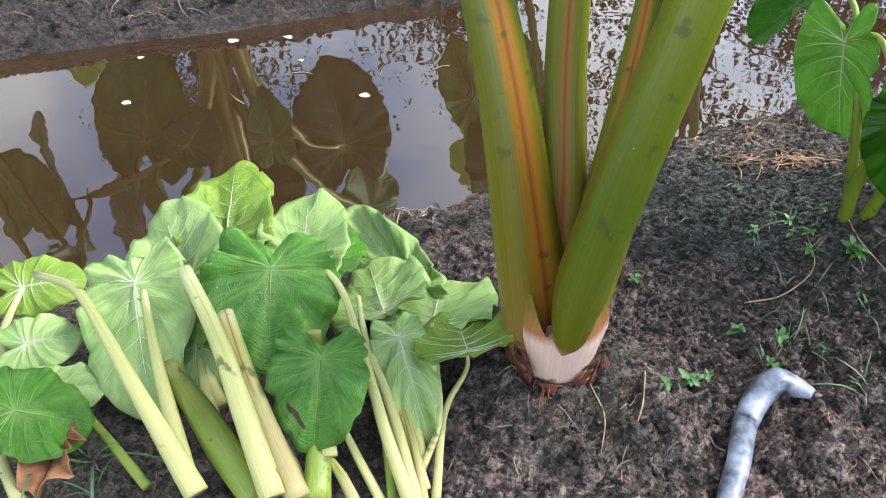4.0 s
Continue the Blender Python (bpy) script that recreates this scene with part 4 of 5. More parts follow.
p4 = thing("taro_plant", "large taro plant with a pink corm across the ditch", "taro plant", "taro plants across the ditch", at=(-1.46, 1.99, 0.05))
corm(p4, -1.435, 1.98, 0.042, 0.07, CORM_RED, False, 2)
ACROSS = [
    ((-1.324, 1.95, 1.314), (-1.369, 1.92, 1.137), (0.2, -1, 0.35), TOP_TEAL, 0.95),
    ((-1.361, 1.85, 1.188), (-1.132, 1.82, 1.218), (0.1, -0.5, 0.8), UNDER_LIME, 0.8),
    ((-1.27, 1.9, 1.086), (-1.383, 1.87, 0.721), (0.35, -1, 0.3), TOP_TEAL, 0.85),
    ((-1.324, 2.05, 0.596), (-1.318, 2.02, 0.367), (0.5, -1, 0.3), TOP_FRESH, 0.7),
    ((-1.509, 1.8, 0.504), (-1.382, 1.77, 0.339), (0.2, -1, 0.4), TOP_TEAL, 0.9),
    ((-1.613, 1.85, 1.076), (-1.741, 1.82, 0.692), (-0.4, -0.9, 0.4), TOP_FRESH, 0.95),
    ((-1.53, 2.24, 0.99), (-1.52, 2.22, 0.6), (0.4, -1, 0.3), TOP_TEAL, 0.95),
    ((-1.93, 1.9, 1.1), (-1.9, 1.93, 0.74), (-0.5, -0.8, 0.5), TOP_TEAL, 0.95),
    ((-1.83, 1.98, 0.64), (-1.78, 2.02, 0.27), (0.2, -1, 0.3), TOP_FRESH, 0.95),
    ((-1.25, 2.49, 0.86), (-1.27, 2.46, 0.44), (0.6, -0.7, 0.3), TOP_TEAL, 0.95),
    ((-1.17, 2.56, 1.2), (-1.18, 2.5, 0.92), (0.7, -0.5, 0.4), TOP_FRESH, 0.95),
    ((-2.08, 1.78, 0.86), (-2.1, 1.74, 0.47), (-0.6, -0.7, 0.4), TOP_FRESH, 0.95),
]
for i, (c, tp, nn, mt, wd) in enumerate(ACROSS):
    add_leaf(p4, c, tp, nn, mt, UNDER_PALE, VEIN_SOFT, None, "top", 0.0015, fold=(10, 12), wave=0.03, seed=130 + i, detail=1, wide=wd, cup=-0.1, round_lobes=True, puff=0.03)
    foot = Vector((-1.52 + 0.012 * i, 1.99 + 0.03 * (i % 2), -0.02))
    d = Vector(c) - foot
    add_stalk(p4, [foot, foot + Vector((d.x * 0.06, 0, 0.2)), foot + Vector((d.x * 0.2, d.y * 0.2, 0.12 + d.z * 0.4)), foot + Vector((d.x * 0.6, d.y * 0.6, 0.1 + d.z * 0.75)), c], [0.034, 0.03, 0.024, 0.016, 0.009], STALK_REDFOOT, k=20, sides=12, groove=0.12)
p5 = thing("taro_plant", "taro plant with a pink corm and one yellowed leaf", "taro plant", "taro plants across the ditch", at=(-0.747, 2.7, 0.06))
corm(p5, -0.747, 2.7, 0.045, 0.08, CORM_RED, False, 9)
for i, (c, tp, nn, mt, un, wd) in enumerate([((-0.56, 2.68, 1.03), (-0.66, 2.62, 0.68), (0.75, -0.6, 0.25), TOP_DARK, UNDER_PALE, 0.9), ((-0.61, 2.86, 1.2), (-0.56, 2.9, 0.82), (0.2, 1, 0.2), TOP_FRESH, UNDER_LIME, 0.85), ((-0.57, 2.62, 0.77), (-0.56, 2.6, 0.48), (0.5, -0.7, 0.3), YELLOWED, YELLOWED, 0.6),
                                             ((0.03, 2.9, 1.3), (0.055, 2.84, 0.88), (-0.2, -1, 0.2), TOP_DARK, UNDER_PALE, 0.85), ((-0.14, 2.98, 1.3), (-0.12, 2.97, 0.92), (-0.3, 1, 0.2), TOP_FRESH, UNDER_LIME, 0.85), ((0.28, 3.0, 1.26), (0.27, 2.95, 0.9), (0.3, -1, 0.3), TOP_TEAL, UNDER_PALE, 0.9)]):
    if i == 3:
        p5 = thing("taro_plant", "taro plant with tall upright dark leaves", "taro plant", "taro plants across the ditch", at=(0.05, 3.05, 0.0))
    o = p5.location
    foot = Vector((o.x, o.y, at_ground(o.x, o.y) + 0.06))
    add_leaf(p5, c, tp, nn, mt, un, VEIN_PALE, None, "top" if mt is TOP_DARK else "under", 0.0018, fold=(12, 16), wave=0.03, seed=160 + i, detail=1, wide=wd, cup=-0.1, bend=12)
    d = Vector(c) - foot
    add_stalk(p5, [foot - Vector((0, 0, 0.05)), foot + d * 0.3 + Vector((0, 0, 0.1)), foot + d * 0.75 + Vector((0, 0, 0.1)), c], [0.032, 0.024, 0.015, 0.008], (STALK, STALK_ORANGE, STALK_PALE)[i % 3], k=18, sides=10, groove=0.12)
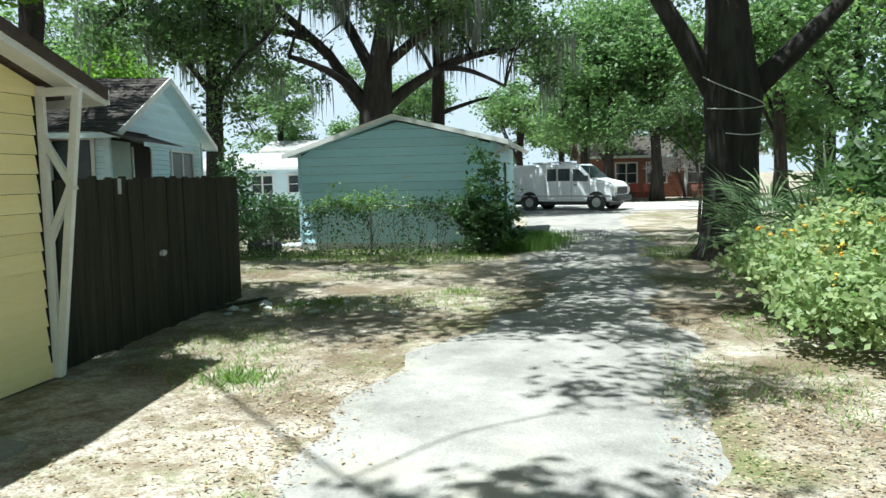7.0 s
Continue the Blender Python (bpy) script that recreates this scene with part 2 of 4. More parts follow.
class Shape:
    """Points and faces of one mesh."""

    def __init__(self):
        self.v, self.f = [], []

    def add(self, pts, faces):
        k = len(self.v)
        self.v += [tuple(p) for p in pts]
        self.f += [tuple(k + i for i in f) for f in faces]
        return self

    def box(self, x0, y0, z0, x1, y1, z1, c=0.0, m=None):
        """A box, its edges chamfered by c."""
        x0, x1, y0, y1, z0, z1 = min(x0, x1), max(x0, x1), min(y0, y1), max(y0, y1), min(z0, z1), max(z0, z1)
        if c <= 0:
            p = [(x, y, z) for x in (x0, x1) for y in (y0, y1) for z in (z0, z1)]
            f = [(0, 1, 3, 2), (4, 6, 7, 5), (0, 4, 5, 1), (2, 3, 7, 6), (0, 2, 6, 4), (1, 5, 7, 3)]
        else:
            bm = bmesh.new()
            bmesh.ops.create_cube(bm, size=1)
            for v in bm.verts:
                v.co = Vector(((x0 + x1) / 2 + v.co.x * (x1 - x0), (y0 + y1) / 2 + v.co.y * (y1 - y0), (z0 + z1) / 2 + v.co.z * (z1 - z0)))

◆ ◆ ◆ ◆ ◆

WRITTEN INSTRUCTION> Find all lines holding the string "scene" and copy them.

IN RESPONSE>
Continue the Blender Python (bpy) script that recreates this scene with part 4 of 5. More parts follow.
Continue the Blender Python (bpy) script that recreates this scene with part 2 of 4. More parts follow.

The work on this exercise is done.